3 Things Living In Vermont City People Can't Handle


   It never fails.  City people just do not understand simple living in the country.  As someone who grew up in a town with roughly 1,000 people I grew up seeing the world completely different than someone who grew up in a metropolitan area.  I wish I had a nickle for every time someone referenced how small my hometown is.  Usually it goes along the lines of, "Tor, you're town has like six people in it!"  And whenever I hear that kind of jab, I want to punch people in the nose.  There are perks to growing up or living in Small Town, Vermont.  And there are things about living in Small Town, Vermont that would make city people want to kill themselves.  Such as...

# 3: Everyone Knows Everybody, Their Mother, and Their Dirty Little Secrets


   For all my readers who are also from my hometown, you will be able to relate that living here everyone knew your business.  You can't take a shit in Small Town, Vermont without the entire town knowing about it.  No one can get away with having affairs for a long period of time because eventually it will circulate through the town.  So to all you politicians and business executives that use the company credit card to hook up with your mistresses and high class Heidi Fleiss prostitutes, Vermont is not the place to engage in extracurricular activities of coitus.  Hell, the cows will even talk about it.

"OMG! Did you hear Old McDonald is sleeping with
Little Bo Peep?"

    The benefit of living in a city is there is plenty of places to hide from the dark corners that are surrounded in your life.  In Small Town, Vermont, you can't.  Now, this has it perks and its downsides.  The perks are that who you really are gets picked up on right away because townsfolk can spot a fraud a mile away.  The downside is, if you fuck up in your life just once whether it be getting arrested for a DUI or wetting your pants from laughing to hard at that one redneck joke, everybody-and I do mean EVERYBODY will know about it.  And no...they will not forget it.  Even when you are about to pass onto the afterlife, the others in the old age home will still be talking about it...fifty freakin years later. 

"We'll see who's laughing about that one time at band camp
eighty years ago now...."

    I know everyone that comes into my store on a first name basis.  For professional purposes, it is amazing because building a relationship with your clientele is very important.  But the gossip that comes with it is sometimes unbearable.  With Small Town, Vermont, a gossip topic doesn't go away right away either.  Usually it takes another bigger, and juicier scandal to wipe the other one off the map.  Unfortunately that doesn't happen as quickly as it would in a city.  Distractions are hard to come by when you live in Small Town, Vermont.  
    So, to sum up, you can't get away with cheating on your spouse here without the entire town knowing about it.  You cannot live down something you did skatey-eight years ago and you hear so much talk for a very long time until something better comes along...if it does.

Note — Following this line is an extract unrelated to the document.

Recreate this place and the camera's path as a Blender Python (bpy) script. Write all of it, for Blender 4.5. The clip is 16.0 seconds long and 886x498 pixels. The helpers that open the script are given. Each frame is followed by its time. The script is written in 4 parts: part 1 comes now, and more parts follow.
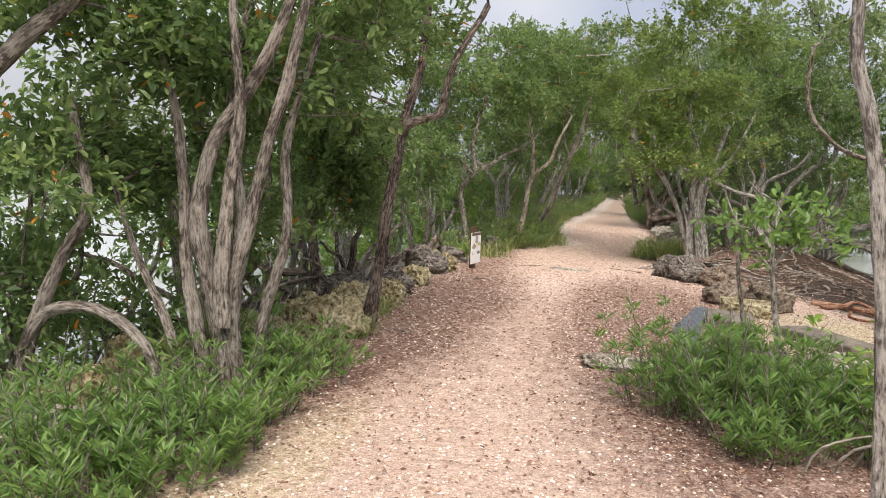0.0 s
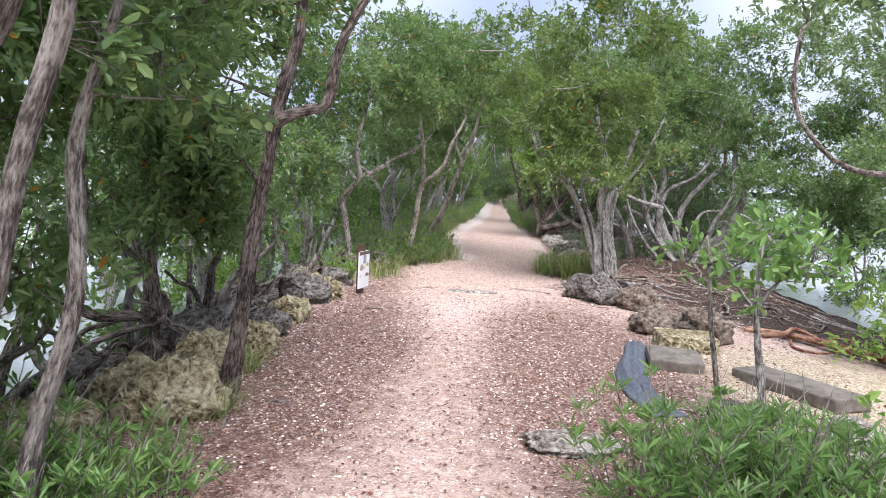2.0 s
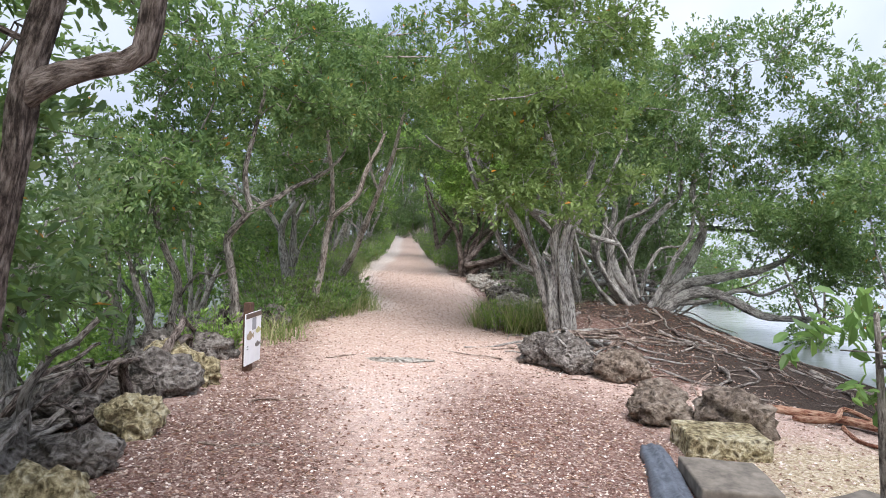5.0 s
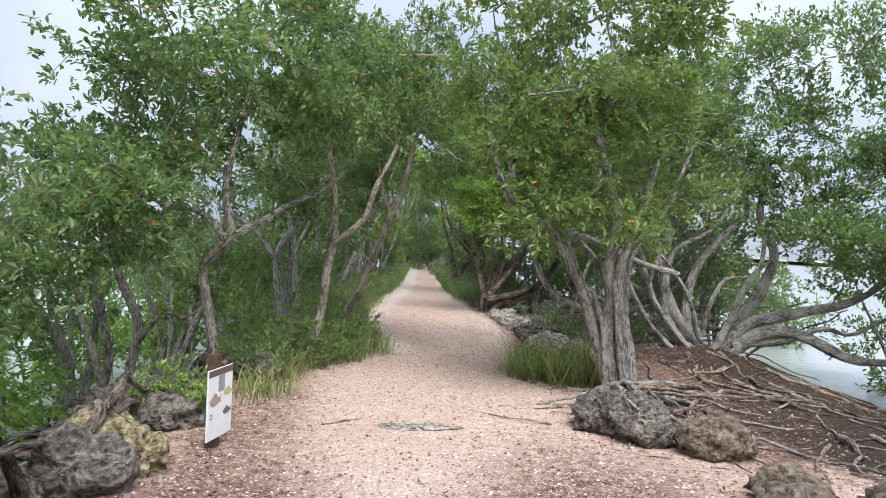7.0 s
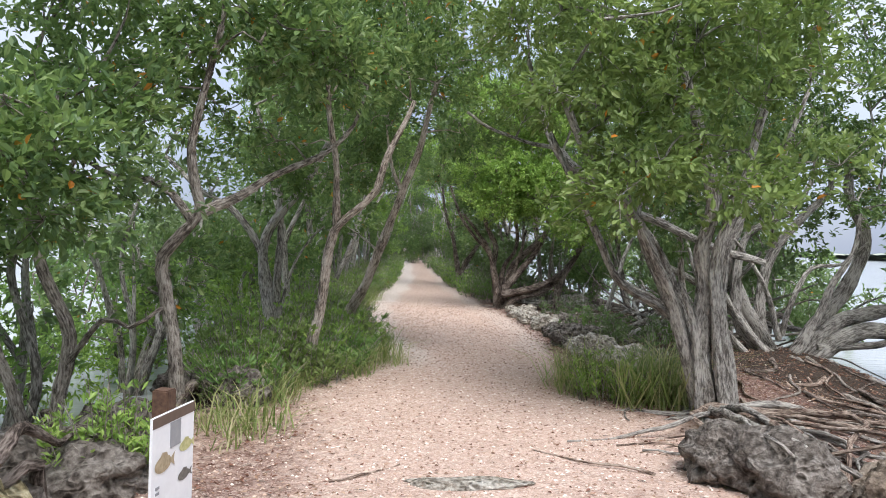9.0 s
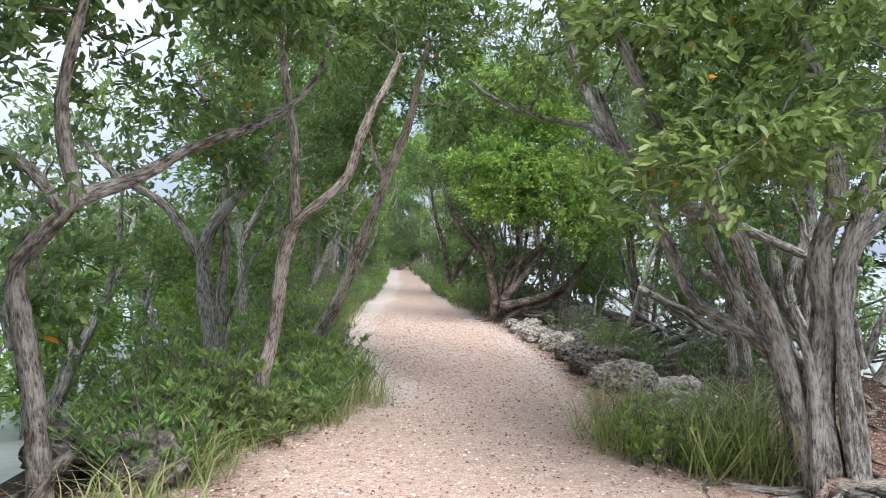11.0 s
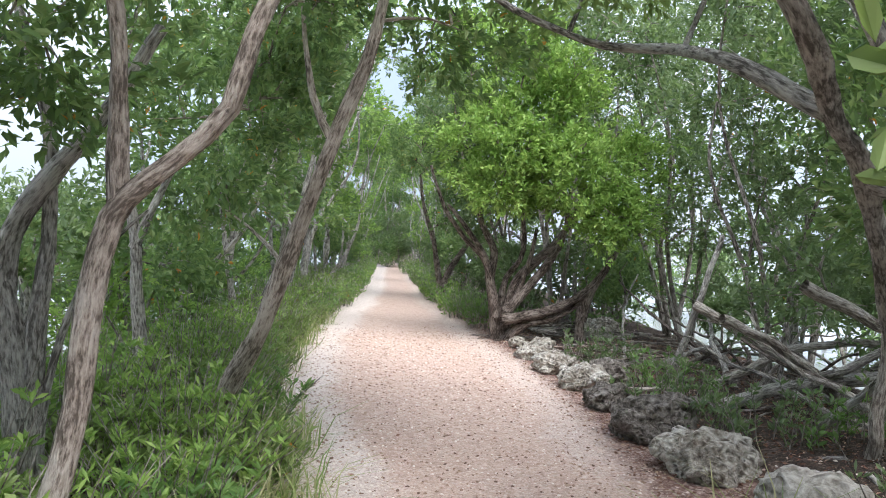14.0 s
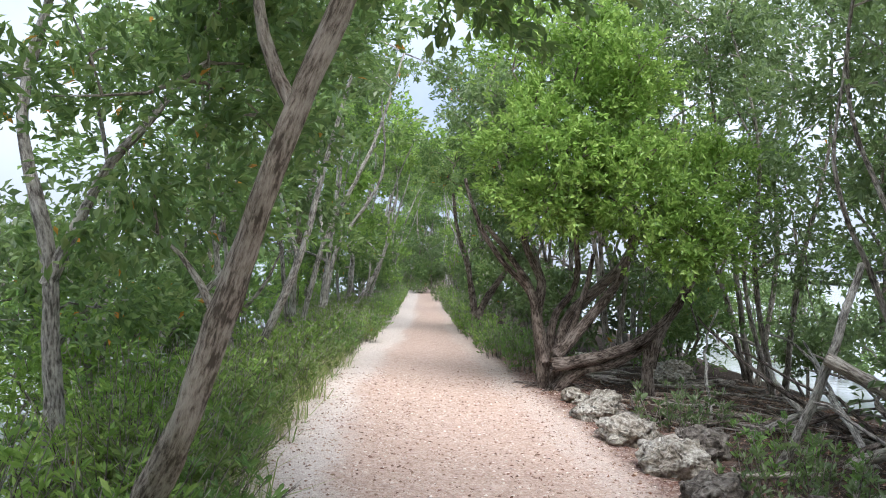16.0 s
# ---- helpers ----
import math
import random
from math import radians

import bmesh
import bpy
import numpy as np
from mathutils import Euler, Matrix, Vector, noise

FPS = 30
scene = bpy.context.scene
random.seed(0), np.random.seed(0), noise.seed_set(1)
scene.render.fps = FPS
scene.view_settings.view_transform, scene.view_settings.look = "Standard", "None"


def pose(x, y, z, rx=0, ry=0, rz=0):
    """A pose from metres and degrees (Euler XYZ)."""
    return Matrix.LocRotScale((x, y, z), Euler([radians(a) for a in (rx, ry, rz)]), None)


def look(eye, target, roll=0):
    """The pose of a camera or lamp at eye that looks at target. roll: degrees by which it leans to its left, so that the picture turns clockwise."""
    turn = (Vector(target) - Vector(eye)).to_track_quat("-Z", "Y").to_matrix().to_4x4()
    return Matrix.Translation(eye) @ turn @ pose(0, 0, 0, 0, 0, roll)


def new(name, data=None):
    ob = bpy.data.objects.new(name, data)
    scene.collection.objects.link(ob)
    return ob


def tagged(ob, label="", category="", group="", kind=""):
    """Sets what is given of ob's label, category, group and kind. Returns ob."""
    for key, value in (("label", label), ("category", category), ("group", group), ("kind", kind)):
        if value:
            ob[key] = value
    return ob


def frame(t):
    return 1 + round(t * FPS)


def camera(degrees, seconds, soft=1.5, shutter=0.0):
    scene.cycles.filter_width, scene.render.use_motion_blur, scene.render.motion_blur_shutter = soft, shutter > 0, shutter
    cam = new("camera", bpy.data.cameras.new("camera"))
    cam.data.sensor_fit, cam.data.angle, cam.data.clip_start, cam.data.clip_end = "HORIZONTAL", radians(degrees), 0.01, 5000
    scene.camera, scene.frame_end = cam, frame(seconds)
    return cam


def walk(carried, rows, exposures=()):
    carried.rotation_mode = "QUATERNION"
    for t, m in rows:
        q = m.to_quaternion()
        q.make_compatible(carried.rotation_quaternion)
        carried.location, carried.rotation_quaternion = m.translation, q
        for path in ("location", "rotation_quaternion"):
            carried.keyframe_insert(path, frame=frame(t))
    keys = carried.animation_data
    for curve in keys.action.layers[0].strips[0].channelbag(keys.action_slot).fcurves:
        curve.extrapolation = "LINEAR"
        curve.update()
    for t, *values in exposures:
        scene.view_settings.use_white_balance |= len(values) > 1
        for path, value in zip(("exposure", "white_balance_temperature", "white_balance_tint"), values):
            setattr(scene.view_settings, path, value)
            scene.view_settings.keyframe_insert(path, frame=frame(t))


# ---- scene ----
cam = camera(62.8, 16.0, 0.95)
METRES, EYE, TILT, LEAN, TURN = 13.6, 1.5, 2.3, 2.2, 14.0
ROWS = [
    (0.0, 0.0, 0.0, 0.0, 0.75, -8.77, -4.88),
    (0.5, -0.004, 0.0333, -0.0013, -2.14, -8.6, -5.08),
    (1.0, -0.0026, 0.0622, -0.0022, -5.48, -8.18, -4.52),
    (1.5, -0.0039, 0.0932, -0.0022, -6.76, -8.03, -5.36),
    (2.0, -0.008, 0.1226, -0.0017, -9.12, -7.65, -5.63),
    (2.5, -0.008, 0.1526, -0.0039, -12.21, -7.37, -5.45),
    (3.0, -0.0109, 0.1843, -0.005, -13.73, -7.59, -5.3),
    (3.5, -0.0082, 0.2118, -0.0059, -15.36, -7.41, -5.01),
    (4.0, -0.0029, 0.2399, -0.0068, -17.16, -6.29, -5.69),
    (6.5, 0.0318, 0.3904, -0.0158, -15.77, -2.62, -5.15),
    (7.0, 0.0384, 0.4222, -0.0196, -15.65, -1.95, -5.15),
    (7.5, 0.0419, 0.4566, -0.0238, -15.4, -1.04, -5.31),
    (8.0, 0.0406, 0.4892, -0.0265, -16.67, 0.24, -5.62),
    (8.5, 0.0424, 0.5224, -0.0308, -16.47, -0.98, -5.28),
    (9.0, 0.047, 0.5559, -0.0338, -16.62, -2.31, -4.73),
    (11.5, 0.0876, 0.7108, -0.0409, -17.88, -1.25, -4.76),
    (12.0, 0.0999, 0.739, -0.0411, -17.75, 0.24, -5.39),
    (12.5, 0.1062, 0.7678, -0.0415, -18.34, 0.15, -5.87),
    (13.0, 0.1168, 0.7938, -0.0423, -18.63, -0.87, -5.47),
    (13.5, 0.1285, 0.823, -0.0425, -18.2, -1.56, -5.52),
    (14.0, 0.1385, 0.8524, -0.0411, -18.28, -2.1, -5.25),
    (14.5, 0.1499, 0.8801, -0.0391, -17.27, -2.04, -5.77),
    (15.0, 0.1563, 0.9102, -0.038, -16.0, -1.72, -5.9),
    (15.5, 0.1655, 0.9392, -0.0398, -15.89, -0.95, -5.33),
    (16.0, 0.1756, 0.9711, -0.0408, -15.57, -0.46, -5.06),
]
walk(cam, [(t, pose(0, 0, EYE, TILT, LEAN, TURN) @ pose(METRES * x, METRES * y, METRES * z, 90 + pitch, roll, yaw)) for t, x, y, z, yaw, pitch, roll in ROWS],
     [(0.0, 0.80, 7000, 14), (1.0, 1.00, 6300, 14), (2.0, 1.10, 5950, 17), (4.0, 0.99, 6000, 16), (7.0, 0.90, 6100, 11), (9.0, 0.93, 6150, 12), (12.0, 1.28, 5950, 12), (14.0, 1.38, 5950, 12), (16.0, 1.24, 6000, 12)])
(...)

#2:  There is Absolutely, Positively, Generally Nothing to Do Within Walking Distance of Your Place of Residence

     The house I grew up in is a fifteen minute drive from grocery stores, Walmart, K-Mart, etc.  If you want to go to the bar, you better damn well find a generous enough designated driver who is willing to drive your ass those fifteen minutes back to your house if you don't live directly in  Mini City, Vermont.   We have one movie theater that only has seven screens, and old school seating that is NOT comfortable at all.  We have the smallest Walmart in the United States.  Not just in Vermont, but in the whole goddamned country.  We just recently upgraded and got a PetCo.  We're really moving up in the world and I think our pets are happy.

Heeeyyyyyy

    I wish I did live in Mini City, Vermont.  Then I could go bar hopping and not have to worry about paying $35 to the Mini City, Vermont taxi service to ensure I get home without killing myself or a deer.  City people have trains and can walk everywhere.  It would be one hell of a huff it if you had to huff it back home after a night of fun in the downtown district.  I mean, we have a bus and yes it really does look like this:

Eeewww

   We do have festivals and stuff to do, but mostly they are seasonal.  There isn't a solid thing going on all year round to keep us entertained.  If you don't hunt, fish, or partake in out door activities, then you really shouldn't look to occupy your time here because that's really all we have.  Except for mudding.  City people, in case you don't know what mudding is, it's when you drive your trucks through the mud.  Thus, your vehicle goes from looking like this:


TO THIS:

 Oooooofya

    Now I'm the worst backwoods Vermonter ever, because I have never been mudding.  It looks like fun though.  I hear that it is fun.  But again, you have to drive and drive and drive to find good spots to do it in.  Generally, the best destinations are always an hour away.  I think that's a rule or something.
     Without the endless possibilities being within walking distance, city people would go absolutely batshit because they would have to drive to have fun.  It drove me crazy when I moved back from living out by Boston.  I feel the pain, but at the same time, it keeps overpopulation away.  It's bad enough we have leaf peepers three months out of the year.

#1:  There Are More Animals Than There Are Humans and They Will Kill You...

      
    Woodland creatures are not the cute little laundry doing friends Snow White had.  They can and will kill you.  Like this video above.  That was a hunter.  Apparently, Bambi was seeking revenge.  Regardless, deer kill people.  A lot of times it is when they run out in front of your car in the wee hours of the morning.  I know, because I almost hit one every night on my way home from work.  Replace this deer with a bear or a moose or any other creature and you will still die because they are animals.  With most of Vermont being wooded areas, they are EVERYWHERE!!  
    City people on the other hand just have to worry about cougars:

Cougars in couture and turning pop culture upside down that is.

   
   I would love to move back to a city at some point, but part of the reason why I love Small Town, Vermont is that I don't have to worry about looking over my shoulder every minute worrying about getting mugged.  The homicide rate here is extremely low and with everyone knowing everyone it is a good place to be.  Yeah, it kinda sucks that I have to drive an hour to get to the nearest mall, but living a simple life without flashy neon signs in my window at night isn't necessarily a bad thing.  It's not for everyone, and I know plenty of people born and raised in cities who wouldn't last a day in Vermont.  But not everyone can be Vermont Strong!